From the first line of the entries below through the line bearing "return (-0.12 if", write out each line exactly. Omit pictures.

* * * * *

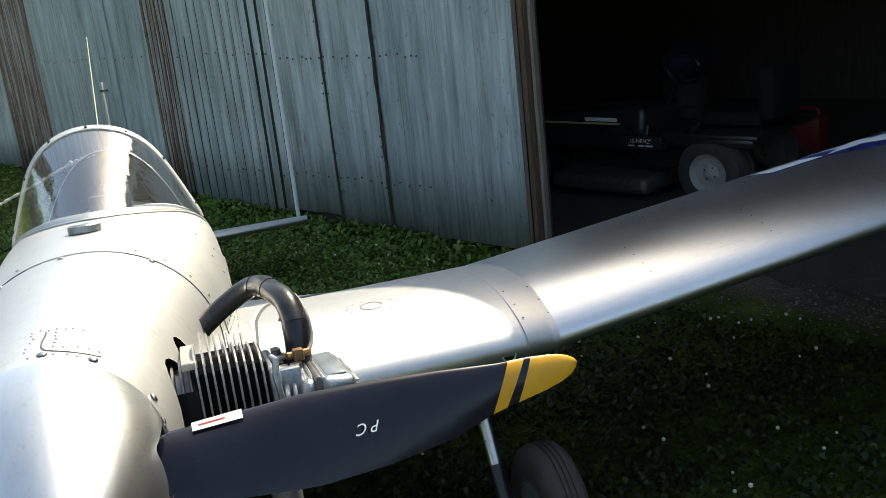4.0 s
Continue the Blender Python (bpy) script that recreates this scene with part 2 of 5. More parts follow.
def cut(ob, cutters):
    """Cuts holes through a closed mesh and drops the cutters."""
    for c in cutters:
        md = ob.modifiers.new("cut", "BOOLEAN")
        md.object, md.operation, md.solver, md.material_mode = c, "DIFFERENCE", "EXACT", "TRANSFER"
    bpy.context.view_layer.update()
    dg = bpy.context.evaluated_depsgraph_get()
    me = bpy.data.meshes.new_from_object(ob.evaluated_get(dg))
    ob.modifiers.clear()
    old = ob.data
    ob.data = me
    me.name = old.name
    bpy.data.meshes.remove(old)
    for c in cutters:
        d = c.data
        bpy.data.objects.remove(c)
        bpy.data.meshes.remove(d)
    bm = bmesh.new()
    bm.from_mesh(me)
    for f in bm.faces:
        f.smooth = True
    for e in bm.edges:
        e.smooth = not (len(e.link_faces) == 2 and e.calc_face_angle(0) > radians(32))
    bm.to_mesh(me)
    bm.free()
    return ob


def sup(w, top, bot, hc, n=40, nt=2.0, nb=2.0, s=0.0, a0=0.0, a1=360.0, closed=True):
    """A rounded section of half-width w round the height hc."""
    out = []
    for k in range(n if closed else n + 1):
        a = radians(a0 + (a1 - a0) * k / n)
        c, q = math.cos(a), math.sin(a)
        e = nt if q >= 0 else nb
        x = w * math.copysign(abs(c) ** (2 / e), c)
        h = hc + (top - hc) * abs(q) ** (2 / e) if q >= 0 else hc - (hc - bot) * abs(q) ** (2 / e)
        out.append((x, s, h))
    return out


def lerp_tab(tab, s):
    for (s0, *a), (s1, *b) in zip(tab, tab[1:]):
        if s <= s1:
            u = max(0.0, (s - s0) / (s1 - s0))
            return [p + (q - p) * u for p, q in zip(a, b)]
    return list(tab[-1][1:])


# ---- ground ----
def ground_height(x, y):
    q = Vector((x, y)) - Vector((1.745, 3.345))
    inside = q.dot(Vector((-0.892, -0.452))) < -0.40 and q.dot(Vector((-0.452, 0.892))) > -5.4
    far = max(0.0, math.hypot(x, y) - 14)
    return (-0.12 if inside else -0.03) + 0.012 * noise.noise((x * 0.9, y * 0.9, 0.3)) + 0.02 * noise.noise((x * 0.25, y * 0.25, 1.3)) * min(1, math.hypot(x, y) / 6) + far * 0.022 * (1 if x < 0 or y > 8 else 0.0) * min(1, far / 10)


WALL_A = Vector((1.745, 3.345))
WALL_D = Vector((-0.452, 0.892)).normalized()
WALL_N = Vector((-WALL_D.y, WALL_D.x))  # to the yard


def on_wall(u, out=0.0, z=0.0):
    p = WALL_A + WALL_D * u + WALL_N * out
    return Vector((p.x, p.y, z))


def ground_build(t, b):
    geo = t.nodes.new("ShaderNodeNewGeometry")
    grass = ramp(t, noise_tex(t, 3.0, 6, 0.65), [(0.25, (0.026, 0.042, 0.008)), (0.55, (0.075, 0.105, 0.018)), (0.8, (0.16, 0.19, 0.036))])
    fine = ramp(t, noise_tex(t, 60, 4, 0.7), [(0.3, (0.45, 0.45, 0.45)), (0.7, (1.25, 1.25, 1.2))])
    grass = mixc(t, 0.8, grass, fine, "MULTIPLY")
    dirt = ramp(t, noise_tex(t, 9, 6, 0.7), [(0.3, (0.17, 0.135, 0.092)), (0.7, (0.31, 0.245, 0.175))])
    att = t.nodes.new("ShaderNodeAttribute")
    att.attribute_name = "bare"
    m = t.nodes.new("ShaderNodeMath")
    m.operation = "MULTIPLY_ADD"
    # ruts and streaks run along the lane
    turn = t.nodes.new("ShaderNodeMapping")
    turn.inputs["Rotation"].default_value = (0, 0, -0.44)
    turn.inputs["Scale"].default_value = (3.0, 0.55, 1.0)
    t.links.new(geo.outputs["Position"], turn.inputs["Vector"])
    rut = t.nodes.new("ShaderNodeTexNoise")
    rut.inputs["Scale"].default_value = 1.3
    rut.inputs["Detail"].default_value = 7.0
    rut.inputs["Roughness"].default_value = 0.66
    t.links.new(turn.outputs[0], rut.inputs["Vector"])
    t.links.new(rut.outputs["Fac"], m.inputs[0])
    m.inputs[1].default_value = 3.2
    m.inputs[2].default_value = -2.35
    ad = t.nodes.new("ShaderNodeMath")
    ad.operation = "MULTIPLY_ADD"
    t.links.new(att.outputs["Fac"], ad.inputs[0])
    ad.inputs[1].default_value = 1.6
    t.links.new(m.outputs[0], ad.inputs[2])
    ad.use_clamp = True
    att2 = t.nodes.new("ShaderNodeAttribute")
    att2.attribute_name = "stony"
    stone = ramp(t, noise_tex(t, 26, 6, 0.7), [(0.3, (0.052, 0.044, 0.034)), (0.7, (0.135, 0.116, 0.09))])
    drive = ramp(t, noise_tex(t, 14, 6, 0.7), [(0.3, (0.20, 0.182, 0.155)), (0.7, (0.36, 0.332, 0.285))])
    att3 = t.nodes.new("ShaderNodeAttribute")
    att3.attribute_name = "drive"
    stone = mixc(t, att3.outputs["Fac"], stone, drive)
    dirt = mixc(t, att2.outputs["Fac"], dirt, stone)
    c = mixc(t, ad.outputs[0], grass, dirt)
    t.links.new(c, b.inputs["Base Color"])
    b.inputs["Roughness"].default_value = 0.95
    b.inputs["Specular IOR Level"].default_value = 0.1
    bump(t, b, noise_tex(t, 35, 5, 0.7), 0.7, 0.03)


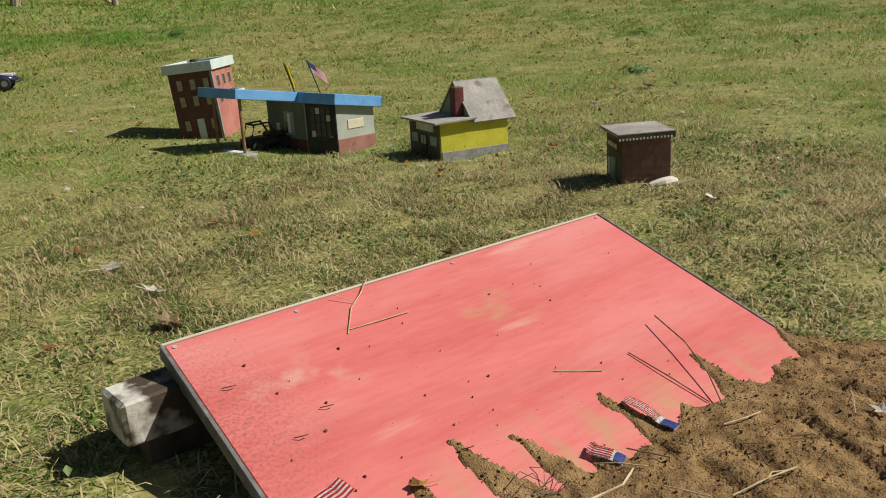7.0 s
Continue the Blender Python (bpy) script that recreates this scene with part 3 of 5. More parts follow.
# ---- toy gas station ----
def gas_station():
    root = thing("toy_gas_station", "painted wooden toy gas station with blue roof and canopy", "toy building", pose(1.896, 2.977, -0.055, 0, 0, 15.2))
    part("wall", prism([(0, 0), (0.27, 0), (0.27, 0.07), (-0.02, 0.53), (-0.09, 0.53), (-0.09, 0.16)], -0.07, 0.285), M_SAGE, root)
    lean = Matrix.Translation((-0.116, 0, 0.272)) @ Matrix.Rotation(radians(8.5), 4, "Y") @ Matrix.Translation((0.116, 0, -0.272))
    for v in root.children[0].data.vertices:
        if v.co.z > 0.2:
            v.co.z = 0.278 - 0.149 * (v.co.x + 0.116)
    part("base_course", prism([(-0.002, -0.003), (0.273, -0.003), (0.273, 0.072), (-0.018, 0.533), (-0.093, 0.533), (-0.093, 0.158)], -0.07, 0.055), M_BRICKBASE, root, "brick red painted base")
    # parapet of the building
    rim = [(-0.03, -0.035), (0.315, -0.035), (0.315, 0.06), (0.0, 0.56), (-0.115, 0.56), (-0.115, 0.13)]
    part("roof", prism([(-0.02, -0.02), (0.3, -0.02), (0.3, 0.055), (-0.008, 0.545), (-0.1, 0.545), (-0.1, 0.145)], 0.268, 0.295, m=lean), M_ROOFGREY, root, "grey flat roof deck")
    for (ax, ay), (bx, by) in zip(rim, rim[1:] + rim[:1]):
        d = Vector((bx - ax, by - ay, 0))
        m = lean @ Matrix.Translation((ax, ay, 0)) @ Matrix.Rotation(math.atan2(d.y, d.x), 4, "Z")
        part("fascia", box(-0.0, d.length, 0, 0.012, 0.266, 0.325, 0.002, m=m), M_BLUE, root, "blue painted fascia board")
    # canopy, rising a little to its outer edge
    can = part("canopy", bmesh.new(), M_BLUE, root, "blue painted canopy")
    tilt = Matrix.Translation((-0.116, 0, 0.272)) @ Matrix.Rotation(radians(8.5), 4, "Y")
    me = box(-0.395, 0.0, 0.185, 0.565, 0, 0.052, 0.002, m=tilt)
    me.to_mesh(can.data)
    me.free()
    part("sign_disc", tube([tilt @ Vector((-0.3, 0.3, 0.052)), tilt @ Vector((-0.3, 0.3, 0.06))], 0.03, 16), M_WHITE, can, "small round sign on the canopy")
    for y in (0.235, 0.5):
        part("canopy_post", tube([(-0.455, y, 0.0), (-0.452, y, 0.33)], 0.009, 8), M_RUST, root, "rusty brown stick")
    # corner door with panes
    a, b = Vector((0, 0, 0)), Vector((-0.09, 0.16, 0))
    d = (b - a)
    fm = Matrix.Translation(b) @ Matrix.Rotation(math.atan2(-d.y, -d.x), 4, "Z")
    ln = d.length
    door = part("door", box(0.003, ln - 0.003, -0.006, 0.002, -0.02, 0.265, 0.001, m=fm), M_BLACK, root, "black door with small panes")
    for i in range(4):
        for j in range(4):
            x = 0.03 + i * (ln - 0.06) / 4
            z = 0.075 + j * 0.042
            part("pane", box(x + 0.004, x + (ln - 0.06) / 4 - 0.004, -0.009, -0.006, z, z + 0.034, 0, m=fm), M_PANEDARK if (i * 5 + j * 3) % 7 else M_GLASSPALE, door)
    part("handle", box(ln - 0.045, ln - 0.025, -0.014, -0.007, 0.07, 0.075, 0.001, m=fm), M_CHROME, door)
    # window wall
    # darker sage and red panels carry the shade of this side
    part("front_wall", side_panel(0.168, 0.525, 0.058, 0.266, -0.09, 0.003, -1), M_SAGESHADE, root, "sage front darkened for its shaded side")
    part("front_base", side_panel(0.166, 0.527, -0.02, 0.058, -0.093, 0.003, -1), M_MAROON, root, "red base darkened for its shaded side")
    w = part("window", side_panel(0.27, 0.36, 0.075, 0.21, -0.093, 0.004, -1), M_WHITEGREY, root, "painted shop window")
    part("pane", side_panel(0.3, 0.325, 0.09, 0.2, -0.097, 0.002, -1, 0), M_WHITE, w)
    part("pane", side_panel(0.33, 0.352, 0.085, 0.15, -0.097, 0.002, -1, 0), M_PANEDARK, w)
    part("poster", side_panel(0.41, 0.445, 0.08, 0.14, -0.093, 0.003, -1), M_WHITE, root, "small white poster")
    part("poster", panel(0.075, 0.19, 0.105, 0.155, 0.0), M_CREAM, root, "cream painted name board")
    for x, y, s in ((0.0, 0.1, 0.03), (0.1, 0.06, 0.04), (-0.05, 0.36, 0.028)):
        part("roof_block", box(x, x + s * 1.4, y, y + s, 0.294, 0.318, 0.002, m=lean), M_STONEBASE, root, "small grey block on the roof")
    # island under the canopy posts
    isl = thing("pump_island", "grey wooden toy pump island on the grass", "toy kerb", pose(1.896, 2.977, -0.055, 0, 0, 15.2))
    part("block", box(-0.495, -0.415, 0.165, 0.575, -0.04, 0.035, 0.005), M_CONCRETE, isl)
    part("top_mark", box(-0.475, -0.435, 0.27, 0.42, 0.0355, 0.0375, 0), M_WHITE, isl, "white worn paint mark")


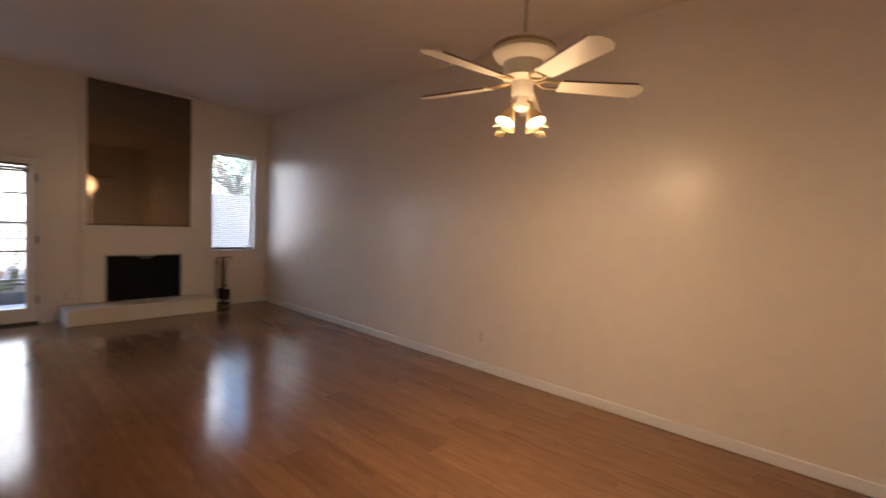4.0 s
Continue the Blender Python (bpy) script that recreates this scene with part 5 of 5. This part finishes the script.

* * * * *

# FINAL RESULT
4.0 s
Continue the Blender Python (bpy) script that recreates this scene with part 2 of 5. More parts follow.
def cut(ob, cutters):
    """Cuts holes through a closed mesh and drops the cutters."""
    for c in cutters:
        md = ob.modifiers.new("cut", "BOOLEAN")
        md.object, md.operation, md.solver, md.material_mode = c, "DIFFERENCE", "EXACT", "TRANSFER"
    bpy.context.view_layer.update()
    dg = bpy.context.evaluated_depsgraph_get()
    me = bpy.data.meshes.new_from_object(ob.evaluated_get(dg))
    ob.modifiers.clear()
    old = ob.data
    ob.data = me
    me.name = old.name
    bpy.data.meshes.remove(old)
    for c in cutters:
        d = c.data
        bpy.data.objects.remove(c)
        bpy.data.meshes.remove(d)
    bm = bmesh.new()
    bm.from_mesh(me)
    for f in bm.faces:
        f.smooth = True
    for e in bm.edges:
        e.smooth = not (len(e.link_faces) == 2 and e.calc_face_angle(0) > radians(32))
    bm.to_mesh(me)
    bm.free()
    return ob


def sup(w, top, bot, hc, n=40, nt=2.0, nb=2.0, s=0.0, a0=0.0, a1=360.0, closed=True):
    """A rounded section of half-width w round the height hc."""
    out = []
    for k in range(n if closed else n + 1):
        a = radians(a0 + (a1 - a0) * k / n)
        c, q = math.cos(a), math.sin(a)
        e = nt if q >= 0 else nb
        x = w * math.copysign(abs(c) ** (2 / e), c)
        h = hc + (top - hc) * abs(q) ** (2 / e) if q >= 0 else hc - (hc - bot) * abs(q) ** (2 / e)
        out.append((x, s, h))
    return out


def lerp_tab(tab, s):
    for (s0, *a), (s1, *b) in zip(tab, tab[1:]):
        if s <= s1:
            u = max(0.0, (s - s0) / (s1 - s0))
            return [p + (q - p) * u for p, q in zip(a, b)]
    return list(tab[-1][1:])


# ---- ground ----
def ground_height(x, y):
    q = Vector((x, y)) - Vector((1.745, 3.345))
    inside = q.dot(Vector((-0.892, -0.452))) < -0.40 and q.dot(Vector((-0.452, 0.892))) > -5.4
    far = max(0.0, math.hypot(x, y) - 14)
    return (-0.12 if inside else -0.03) + 0.012 * noise.noise((x * 0.9, y * 0.9, 0.3)) + 0.02 * noise.noise((x * 0.25, y * 0.25, 1.3)) * min(1, math.hypot(x, y) / 6) + far * 0.022 * (1 if x < 0 or y > 8 else 0.0) * min(1, far / 10)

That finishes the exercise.